Below are some entries. Return exactly the lines from the one with "carried.keyframe_insert(path, frame=frame(t))" through the final line, leaving out any pictures.

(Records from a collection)
— START —
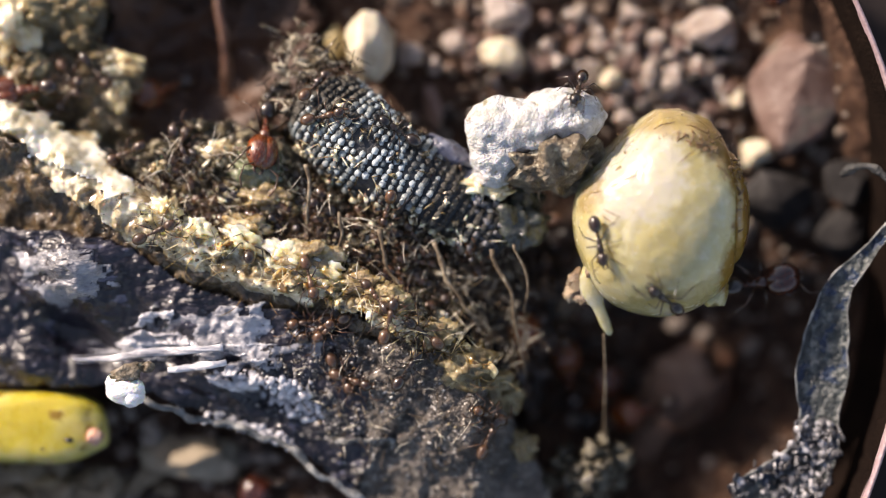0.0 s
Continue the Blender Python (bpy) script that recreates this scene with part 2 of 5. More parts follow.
granule_mat = surf("grey_granule", [(0.05, 0.042, 0.035), (0.13, 0.115, 0.1), (0.27, 0.25, 0.225), (0.55, 0.52, 0.48)], 1.5, 0.2, 0.4, 9, 0.03, spread=0.6, island=True, coat=0.7)
glossy_white = surf("wet_white_membrane", [(0.42, 0.32, 0.17), (0.8, 0.74, 0.58), (0.95, 0.93, 0.88)], 0.7, 0.14, 0.45, 2.0, 0.14, sss=0.7, glow=(1.0, 0.85, 0.55), depth=0.7, coat=1.0)
clod_mat = surf("olive_clod", [(0.025, 0.02, 0.012), (0.08, 0.067, 0.042), (0.2, 0.175, 0.12)], 1.4, 0.4, 1.0, 6, 0.2, coat=0.3, spread=0.4)
# smooth coated surface for beads that only serve to glint
glint_mat = surf("glint_bead", [(0.03, 0.018, 0.008), (0.12, 0.08, 0.04), (0.3, 0.25, 0.16)], 1.5, 0.1, 0.1, 6, 0.01, coat=1.0, spread=0.7, island=True, rough_var=0.04)
curl_mat = surf("dark_skin_curl", [(0.012, 0.013, 0.013), (0.035, 0.037, 0.037), (0.1, 0.1, 0.1)], 1.6, 0.5, 1.0, 6, 0.15)
yellow_mat = surf("yellow_fat", [(0.4, 0.31, 0.02), (0.52, 0.43, 0.06), (0.68, 0.62, 0.3)], 0.3, 0.3, 0.35, 1.2, 0.16, sss=0.75, glow=(1.0, 0.8, 0.15), depth=1.0, coat=0.4, speck=((0.26, 0.16, 0.02), 0.63, 0.8))
white_mat = surf("white_fluff", [(0.85, 0.83, 0.79), (0.95, 0.94, 0.92)], 2, 0.5, 0.8, 7, 0.12, sss=0.5, depth=0.3)
straw_mat = surf("pale_straw", [(0.2, 0.2, 0.23), (0.58, 0.58, 0.62), (0.85, 0.85, 0.88)], 0.9, 0.2, 0.8, 5, 0.1, stretch=(0.25, 3.0, 2), coat=0.8)
twig_mat = surf("brown_twig", [(0.04, 0.026, 0.016), (0.13, 0.095, 0.06), (0.4, 0.34, 0.25)], 2, 0.55, 0.6, 9, 0.05)
chitin_dark = surf("dark_brown_chitin", [(0.007, 0.004, 0.003), (0.026, 0.012, 0.007)], 2, 0.3, 0.5, 12, 0.015, coat=0.7, spread=0.4)
chitin_amber = surf("amber_brown_chitin", [(0.028, 0.013, 0.006), (0.085, 0.04, 0.019)], 2, 0.3, 0.5, 12, 0.015, coat=0.7, spread=0.5, sss=0.2, depth=0.1)
chitin_red = surf("red_orange_chitin", [(0.05, 0.011, 0.003), (0.15, 0.034, 0.009), (0.3, 0.085, 0.023)], 1.1, 0.26, 0.9, 8, 0.05, coat=0.8, sss=0.4, glow=(1.0, 0.3, 0.08), depth=0.25, spread=0.25, stretch=(0.6, 1.6, 1))
chitin_maroon = surf("dark_red_chitin", [(0.025, 0.007, 0.004), (0.075, 0.018, 0.009)], 1.6, 0.2, 0.3, 16, 0.012, coat=0.6, spread=0.3)


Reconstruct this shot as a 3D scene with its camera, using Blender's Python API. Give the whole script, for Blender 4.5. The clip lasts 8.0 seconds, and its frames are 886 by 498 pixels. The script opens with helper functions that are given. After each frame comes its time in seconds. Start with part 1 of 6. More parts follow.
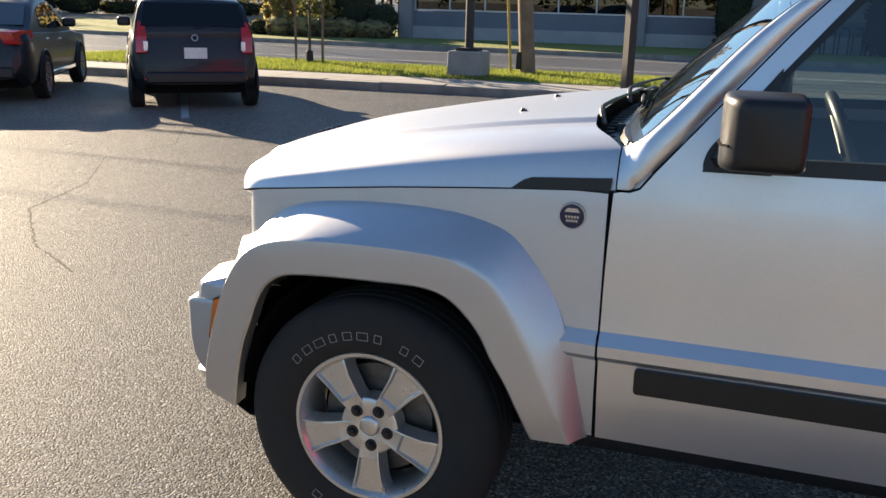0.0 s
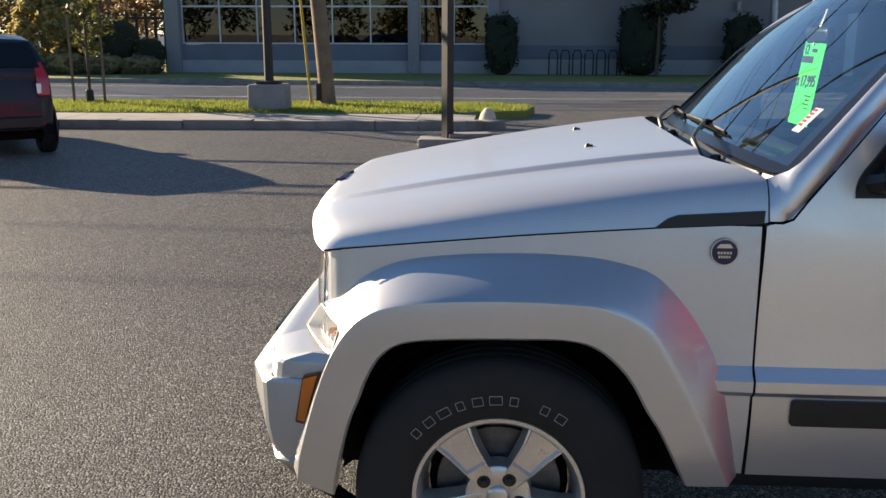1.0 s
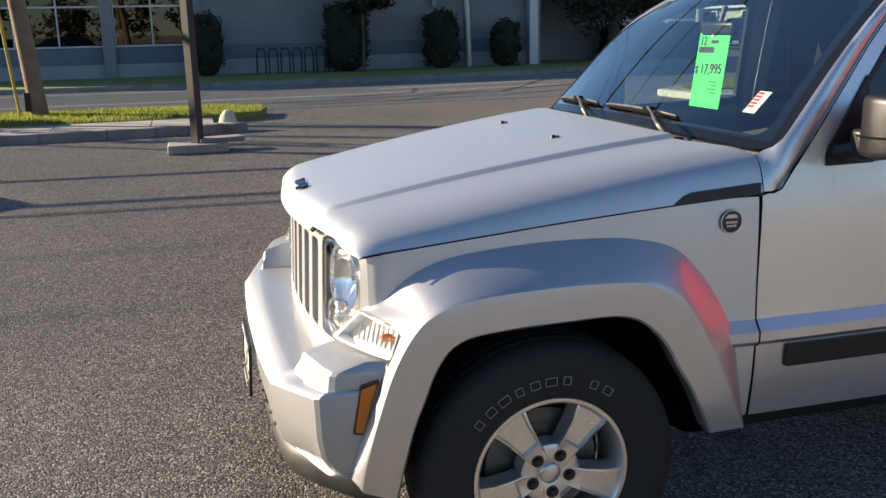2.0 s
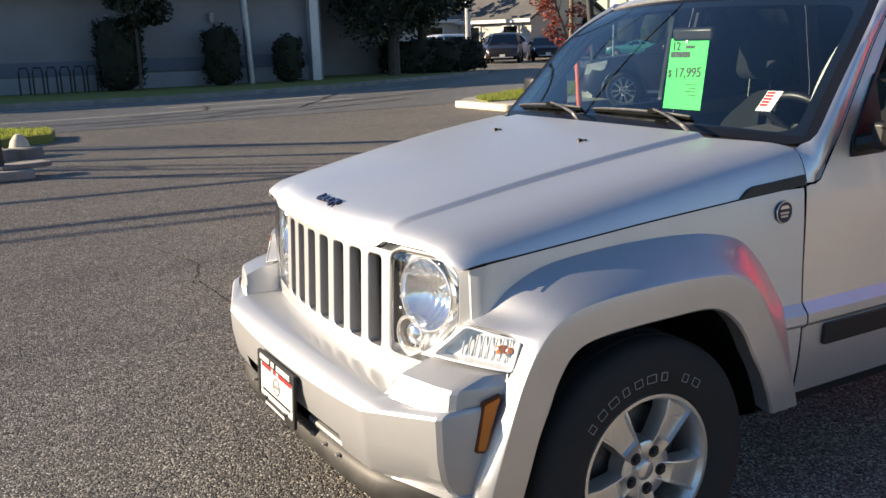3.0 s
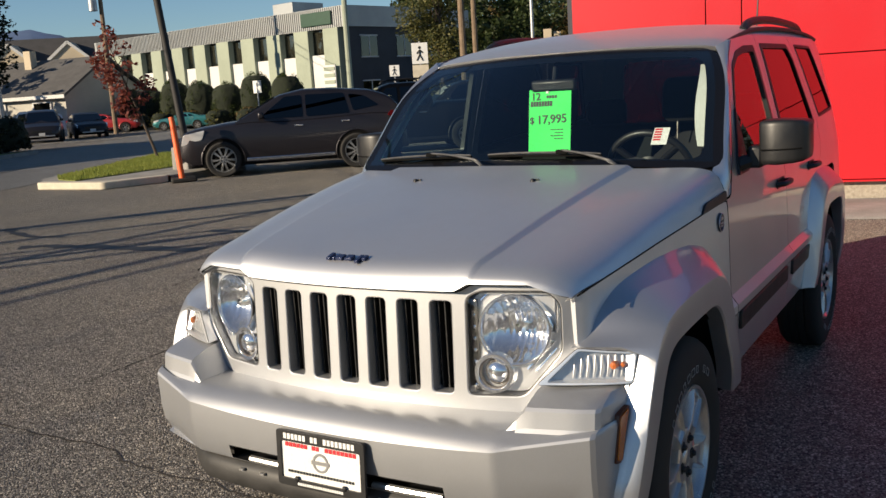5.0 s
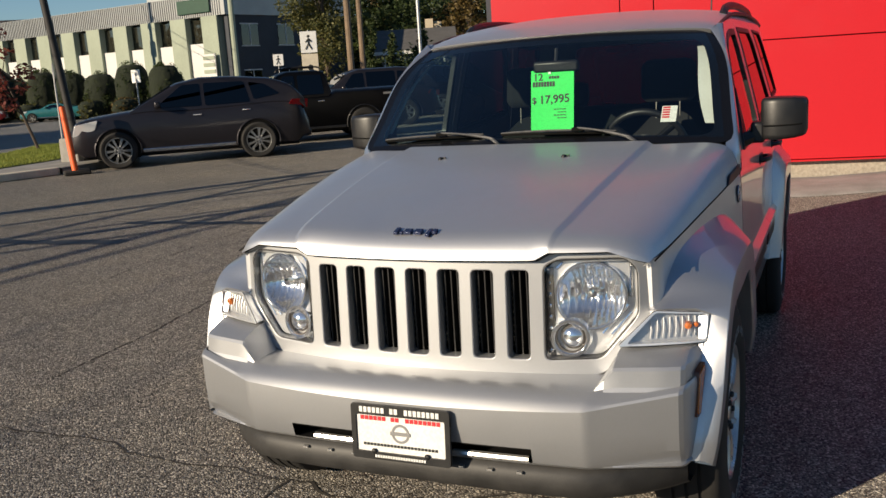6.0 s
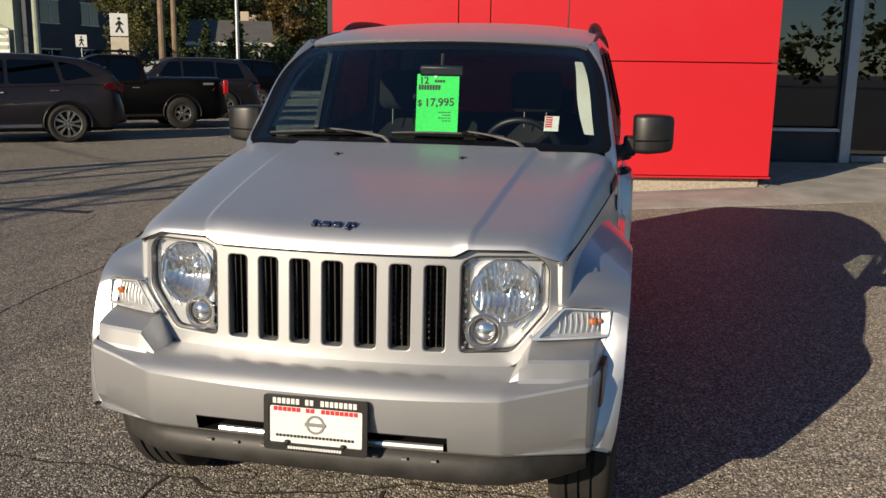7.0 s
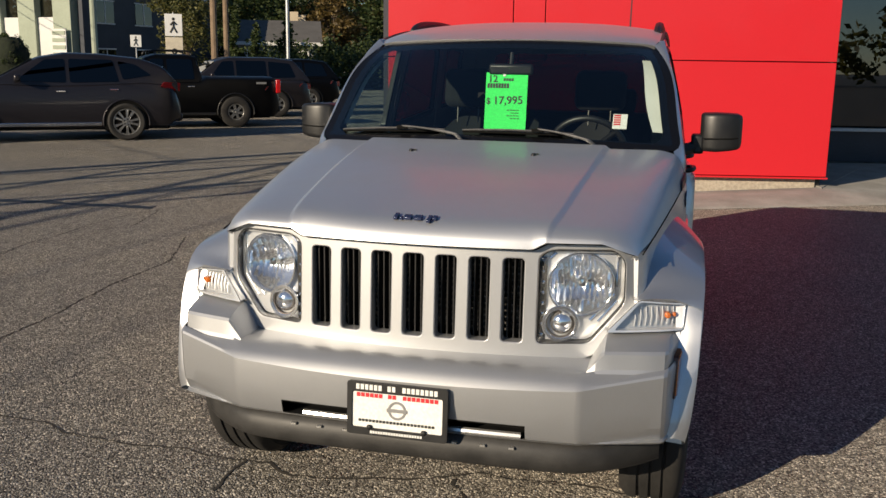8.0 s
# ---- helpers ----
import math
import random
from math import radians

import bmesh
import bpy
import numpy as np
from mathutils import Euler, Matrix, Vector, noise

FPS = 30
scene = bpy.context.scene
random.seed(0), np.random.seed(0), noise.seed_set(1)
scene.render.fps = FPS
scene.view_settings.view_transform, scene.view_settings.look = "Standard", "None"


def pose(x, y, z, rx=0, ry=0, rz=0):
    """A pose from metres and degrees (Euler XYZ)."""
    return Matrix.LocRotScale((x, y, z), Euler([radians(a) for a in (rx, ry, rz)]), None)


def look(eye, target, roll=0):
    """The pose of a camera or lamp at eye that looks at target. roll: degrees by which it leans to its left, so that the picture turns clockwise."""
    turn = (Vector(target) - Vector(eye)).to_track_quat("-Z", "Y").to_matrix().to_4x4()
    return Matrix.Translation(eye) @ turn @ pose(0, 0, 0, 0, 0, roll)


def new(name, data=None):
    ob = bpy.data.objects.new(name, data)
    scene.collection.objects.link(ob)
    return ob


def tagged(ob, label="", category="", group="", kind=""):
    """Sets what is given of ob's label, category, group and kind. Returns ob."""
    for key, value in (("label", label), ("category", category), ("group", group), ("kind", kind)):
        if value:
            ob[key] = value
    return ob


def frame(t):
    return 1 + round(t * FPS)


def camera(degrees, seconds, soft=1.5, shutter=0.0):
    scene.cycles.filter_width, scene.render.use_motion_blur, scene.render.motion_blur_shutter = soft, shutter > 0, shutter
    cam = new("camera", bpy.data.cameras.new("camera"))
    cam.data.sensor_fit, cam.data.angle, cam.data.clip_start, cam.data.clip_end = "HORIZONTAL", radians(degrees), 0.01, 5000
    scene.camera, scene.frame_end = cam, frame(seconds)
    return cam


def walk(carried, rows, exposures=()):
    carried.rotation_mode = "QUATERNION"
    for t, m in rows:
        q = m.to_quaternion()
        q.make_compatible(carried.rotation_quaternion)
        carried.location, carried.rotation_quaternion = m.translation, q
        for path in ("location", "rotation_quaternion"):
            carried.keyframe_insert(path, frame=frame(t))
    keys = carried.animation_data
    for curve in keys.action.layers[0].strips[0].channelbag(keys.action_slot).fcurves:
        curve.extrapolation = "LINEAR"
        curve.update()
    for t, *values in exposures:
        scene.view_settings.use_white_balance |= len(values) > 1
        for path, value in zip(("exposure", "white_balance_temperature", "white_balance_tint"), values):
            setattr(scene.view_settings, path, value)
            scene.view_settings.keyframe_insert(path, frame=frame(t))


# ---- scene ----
cam = camera(51.9, 8.0)
METRES, EYE, TILT, LEAN, TURN = 5.214, 1.545, 0.52, 1.9, 18.2
ROWS = [
    (0.0, 0.0, 0.0, 0.0, 0.92, -15.81, -3.24),
    (0.5, -0.085, 0.0183, -0.0033, -5.58, -14.27, -2.32),
    (1.0, -0.1717, 0.0571, -0.0053, -14.35, -13.33, -2.11),
    (1.5, -0.2538, 0.0806, -0.0034, -24.51, -13.01, -1.41),
    (3.0, -0.4428, 0.231, -0.0136, -48.38, -11.98, -0.01),
    (3.5, -0.4833, 0.2988, -0.0121, -55.08, -9.64, 0.23),
    (4.0, -0.5306, 0.3537, -0.0131, -64.78, -9.13, 0.81),
    (4.5, -0.5559, 0.4091, -0.0169, -72.35, -8.33, 1.66),
    (6.0, -0.6128, 0.573, -0.0226, -84.85, -9.23, 2.87),
    (6.5, -0.6088, 0.613, -0.0244, -90.95, -9.07, 1.2),
    (7.0, -0.625, 0.6392, -0.0239, -96.58, -9.27, -1.1),
    (7.5, -0.6389, 0.6573, -0.0257, -95.24, -9.64, -0.95),
    (8.0, -0.6396, 0.6617, -0.0257, -93.76, -9.35, -1.19),
]
walk(cam, [(t, pose(0.9425, -3.033, EYE, TILT, LEAN, TURN) @ pose(METRES * x, METRES * y, METRES * z, 90 + pitch, roll, yaw)) for t, x, y, z, yaw, pitch, roll in ROWS],
     [(0.0, 1.72, 6950, 10), (0.5, 1.68, 6950, 10), (1.0, 1.42, 6800, 10), (1.7, 1.42, 6750, 10), (3.0, 1.42, 6700, 10), (3.5, 1.22, 6700, 10), (4.5, 0.72, 6560, 9), (6.0, 0.44, 6500, 8), (8.0, 0.38, 6500, 8)])

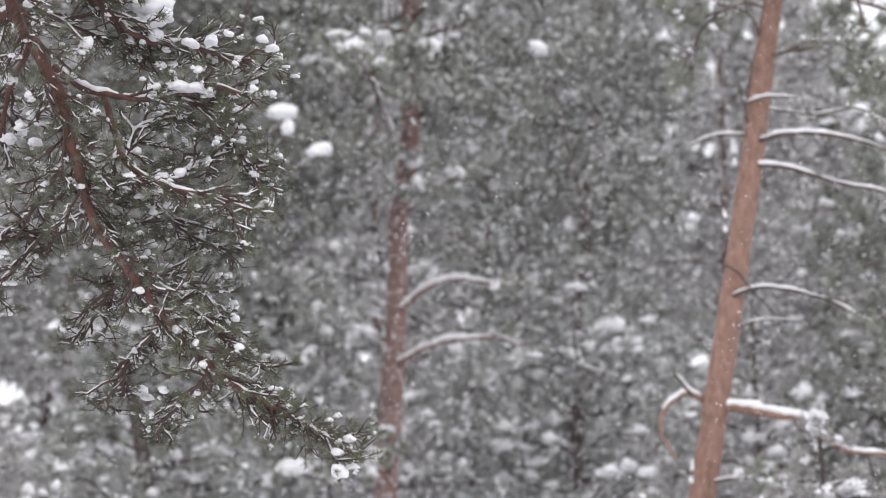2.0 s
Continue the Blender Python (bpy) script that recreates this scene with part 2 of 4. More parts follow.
— END —
- _Output of the task_:
            carried.keyframe_insert(path, frame=frame(t))
    keys = carried.animation_data
    for curve in keys.action.layers[0].strips[0].channelbag(keys.action_slot).fcurves:
        curve.extrapolation = "LINEAR"
        curve.update()
    for t, *values in exposures:
        scene.view_settings.use_white_balance |= len(values) > 1
        for path, value in zip(("exposure", "white_balance_temperature", "white_balance_tint"), values):
            setattr(scene.view_settings, path, value)
            scene.view_settings.keyframe_insert(path, frame=frame(t))


# ---- scene ----
cam = camera(51.9, 8.0)
METRES, EYE, TILT, LEAN, TURN = 5.214, 1.545, 0.52, 1.9, 18.2
ROWS = [
    (0.0, 0.0, 0.0, 0.0, 0.92, -15.81, -3.24),
    (0.5, -0.085, 0.0183, -0.0033, -5.58, -14.27, -2.32),
    (1.0, -0.1717, 0.0571, -0.0053, -14.35, -13.33, -2.11),
    (1.5, -0.2538, 0.0806, -0.0034, -24.51, -13.01, -1.41),
    (3.0, -0.4428, 0.231, -0.0136, -48.38, -11.98, -0.01),
    (3.5, -0.4833, 0.2988, -0.0121, -55.08, -9.64, 0.23),
    (4.0, -0.5306, 0.3537, -0.0131, -64.78, -9.13, 0.81),
    (4.5, -0.5559, 0.4091, -0.0169, -72.35, -8.33, 1.66),
    (6.0, -0.6128, 0.573, -0.0226, -84.85, -9.23, 2.87),
    (6.5, -0.6088, 0.613, -0.0244, -90.95, -9.07, 1.2),
    (7.0, -0.625, 0.6392, -0.0239, -96.58, -9.27, -1.1),
    (7.5, -0.6389, 0.6573, -0.0257, -95.24, -9.64, -0.95),
    (8.0, -0.6396, 0.6617, -0.0257, -93.76, -9.35, -1.19),
]
walk(cam, [(t, pose(0.9425, -3.033, EYE, TILT, LEAN, TURN) @ pose(METRES * x, METRES * y, METRES * z, 90 + pitch, roll, yaw)) for t, x, y, z, yaw, pitch, roll in ROWS],
     [(0.0, 1.72, 6950, 10), (0.5, 1.68, 6950, 10), (1.0, 1.42, 6800, 10), (1.7, 1.42, 6750, 10), (3.0, 1.42, 6700, 10), (3.5, 1.22, 6700, 10), (4.5, 0.72, 6560, 9), (6.0, 0.44, 6500, 8), (8.0, 0.38, 6500, 8)])

2.0 s
Continue the Blender Python (bpy) script that recreates this scene with part 2 of 4. More parts follow.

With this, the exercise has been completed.